= Organic Crop Improvement Association =

Non-profit farming organization

O.C.I.A logo.

The Organic Crop Improvement Association (OCIA) is a member-owned, non-profit organization, which provides research, education and certification services to organic growers, processors and handlers around the world. OCIA certifies and verifies farm, livestock, processor/handlers, broker-traders, Community Grower Groups (CGGs), and Private Labels to various programs.

Bilingual organic certification seal.

With its headquarters in Lincoln, Nebraska, OCIA has regional and chapter offices in Canada, Mexico, Nicaragua, Japan, Guatemala, Peru and the U.S. OCIA was founded in 1985 (incorporated in Pennsylvania 1988) near Sherbrooke, Quebec, by a group of farmers, modeled on the "crop improvement associations" that came out of the Dust Bowl era. These associations started as informal meetings where farmers could discuss and ask advice about their land. In the 1970s as the organic movement developed, "organic" crop improvement associations were formed. OCIA mandated that farmers would hold farmers to one of the first international organic standards in 1985.

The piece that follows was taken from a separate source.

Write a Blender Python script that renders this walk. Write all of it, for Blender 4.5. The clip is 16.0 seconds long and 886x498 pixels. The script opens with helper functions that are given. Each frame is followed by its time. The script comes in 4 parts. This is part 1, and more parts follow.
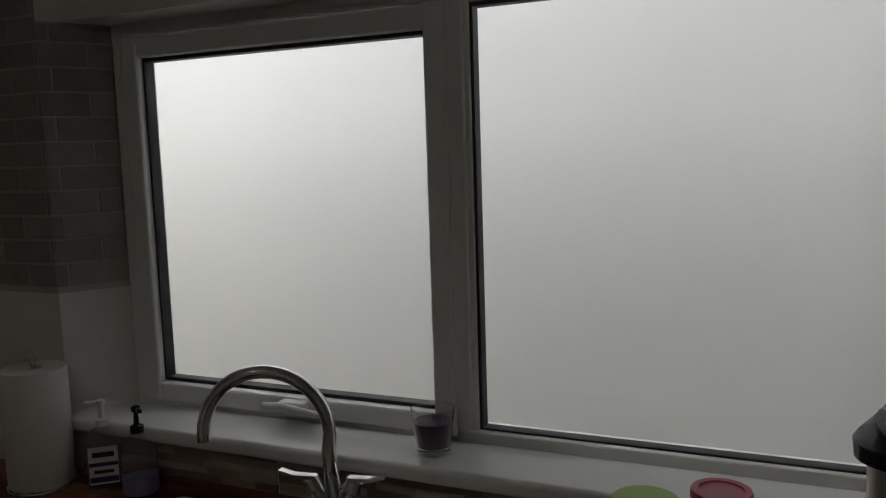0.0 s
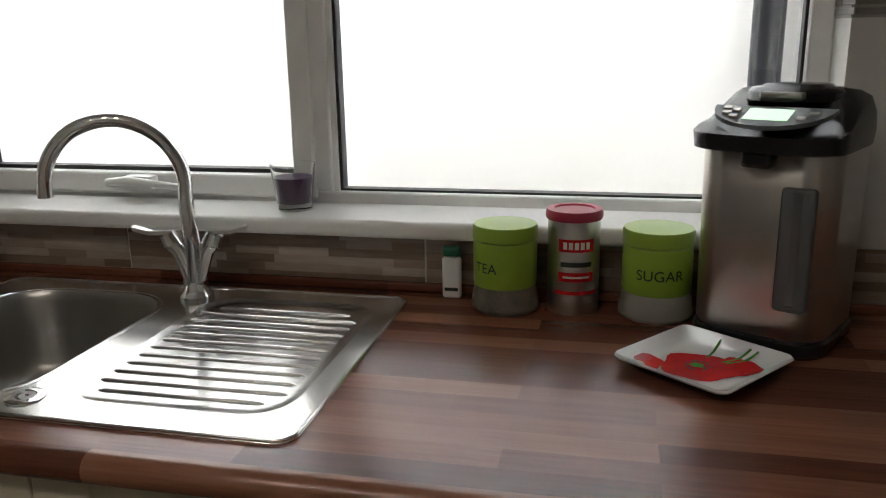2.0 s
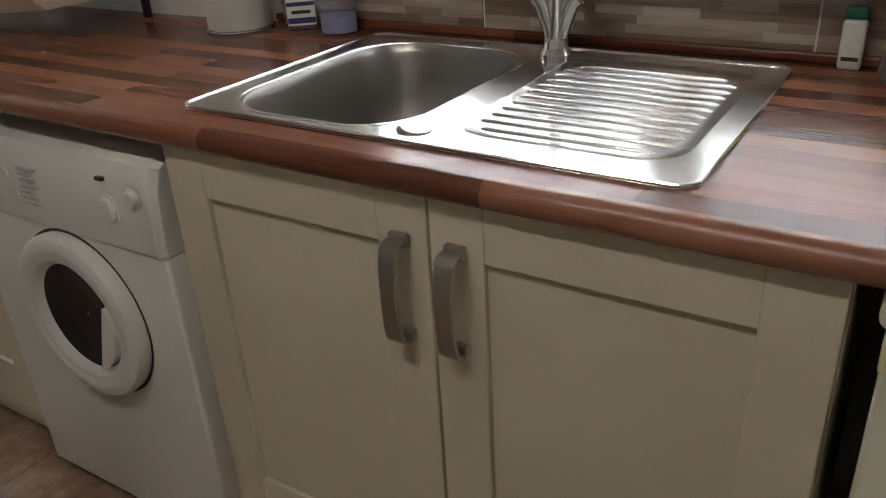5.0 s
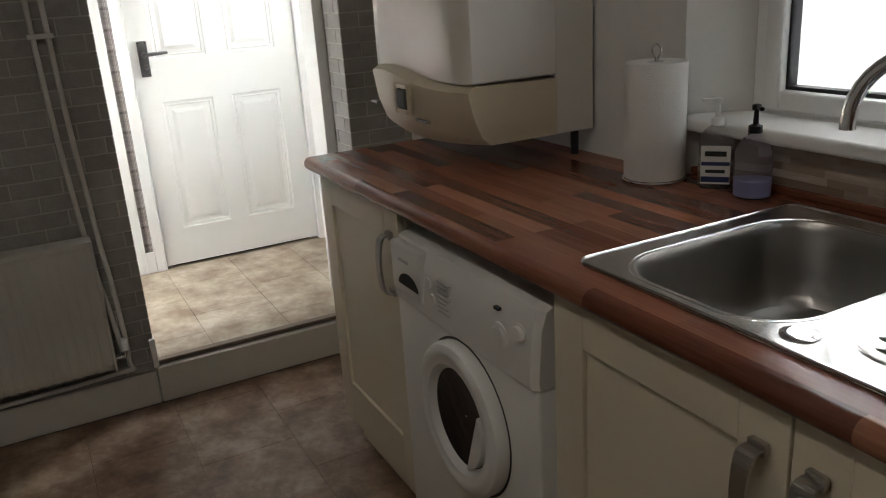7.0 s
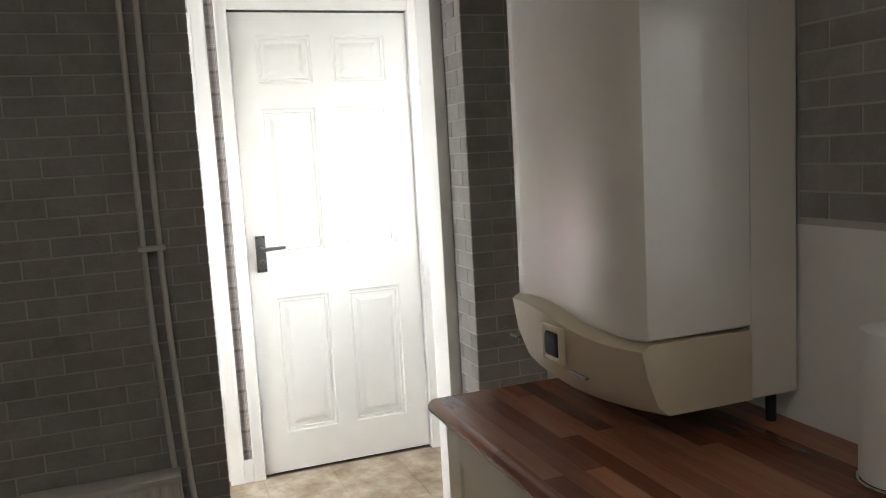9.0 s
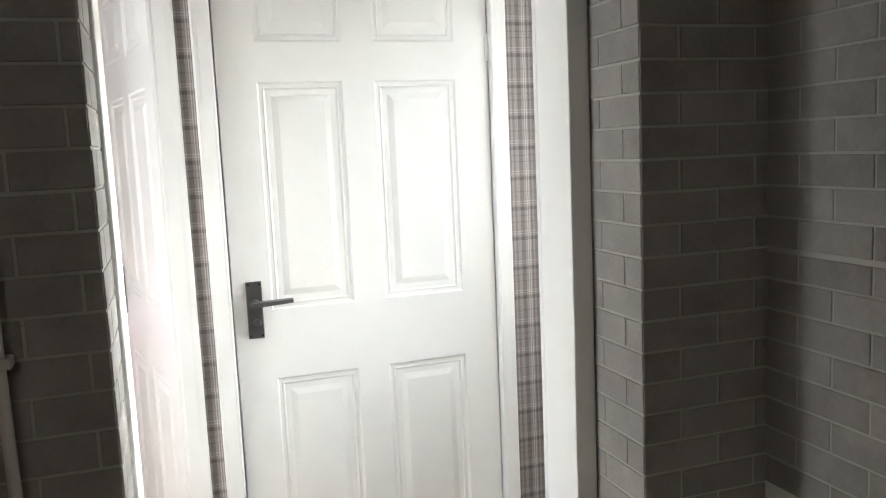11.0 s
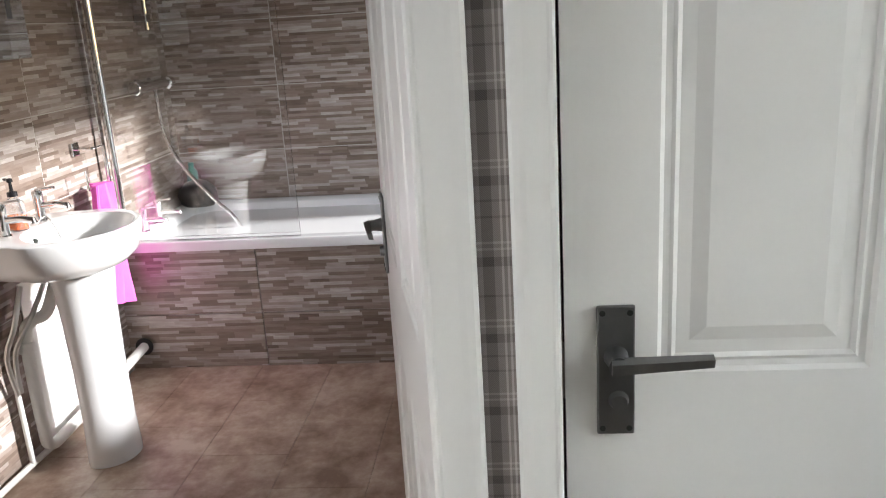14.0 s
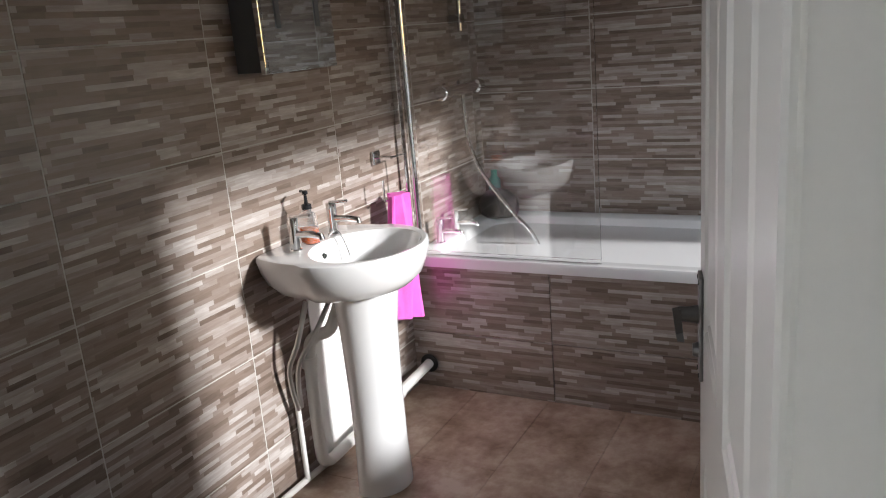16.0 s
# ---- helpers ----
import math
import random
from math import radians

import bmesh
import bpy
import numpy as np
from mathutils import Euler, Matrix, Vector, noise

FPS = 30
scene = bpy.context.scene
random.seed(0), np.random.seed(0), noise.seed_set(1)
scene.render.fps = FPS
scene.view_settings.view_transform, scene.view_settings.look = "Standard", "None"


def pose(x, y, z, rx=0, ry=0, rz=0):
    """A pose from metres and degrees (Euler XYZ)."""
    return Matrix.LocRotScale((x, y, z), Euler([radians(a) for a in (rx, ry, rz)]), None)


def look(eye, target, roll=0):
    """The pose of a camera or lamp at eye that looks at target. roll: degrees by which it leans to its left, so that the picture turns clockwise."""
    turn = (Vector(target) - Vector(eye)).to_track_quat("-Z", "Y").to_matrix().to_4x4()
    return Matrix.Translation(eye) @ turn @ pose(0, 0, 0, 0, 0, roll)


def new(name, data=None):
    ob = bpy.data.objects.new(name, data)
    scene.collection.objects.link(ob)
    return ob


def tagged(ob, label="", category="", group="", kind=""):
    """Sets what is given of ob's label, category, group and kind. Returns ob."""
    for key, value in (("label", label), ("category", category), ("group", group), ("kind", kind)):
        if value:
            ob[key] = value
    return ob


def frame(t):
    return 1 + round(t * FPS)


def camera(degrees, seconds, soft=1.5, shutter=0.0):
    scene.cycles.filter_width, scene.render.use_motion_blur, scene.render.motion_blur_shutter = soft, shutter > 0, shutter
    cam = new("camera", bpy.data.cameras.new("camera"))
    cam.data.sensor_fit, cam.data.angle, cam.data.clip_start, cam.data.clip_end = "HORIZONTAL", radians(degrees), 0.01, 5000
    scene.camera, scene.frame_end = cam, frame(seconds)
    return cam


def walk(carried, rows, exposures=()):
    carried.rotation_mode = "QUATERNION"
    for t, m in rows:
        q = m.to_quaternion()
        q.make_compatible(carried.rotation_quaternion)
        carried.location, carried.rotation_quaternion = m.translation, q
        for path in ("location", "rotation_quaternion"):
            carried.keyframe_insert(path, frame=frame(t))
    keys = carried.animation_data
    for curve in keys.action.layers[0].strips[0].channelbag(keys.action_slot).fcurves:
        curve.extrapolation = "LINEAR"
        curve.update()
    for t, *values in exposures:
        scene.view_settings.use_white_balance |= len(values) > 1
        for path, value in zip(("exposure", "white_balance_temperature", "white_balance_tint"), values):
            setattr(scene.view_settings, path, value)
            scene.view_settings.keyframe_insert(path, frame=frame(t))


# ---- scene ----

An international organization, OCIA continues to have a local approach with the organization largely being made up of local "chapters." The organization had members primarily in Canada and the U.S. until a group of Peruvian farmers joined the organization in 1988. Expansion throughout Latin America continued, and now OCIA has members across the world.

==Controversies==
===Certification company spin offs===

OCIA grew the organic industry as new organic certification companies split off since its founding, including Global Organic Alliance, OneCert, TransCanada Organic Certification Services, and Quality Assurance International.

===Suspension in China===

OCIA was suspended from operating in China in 2010 for one year by the USDA after it reportedly used employees of a Chinese government agency to inspect state-controlled farms and food processing facilities, which constituted a conflict of interest.

In China, OCIA had joined forces with the Organic Food Development Corporation, an agency affiliated with the Chinese Ministry of Environmental Protection. The association kept a small staff — one or three people in Nanjing — while inspectors from the Chinese agency went out to farms and factories. Their findings were translated into English and sent to OCIA headquarters in Nebraska, where staff members reviewed the material and made the final decisions on certification.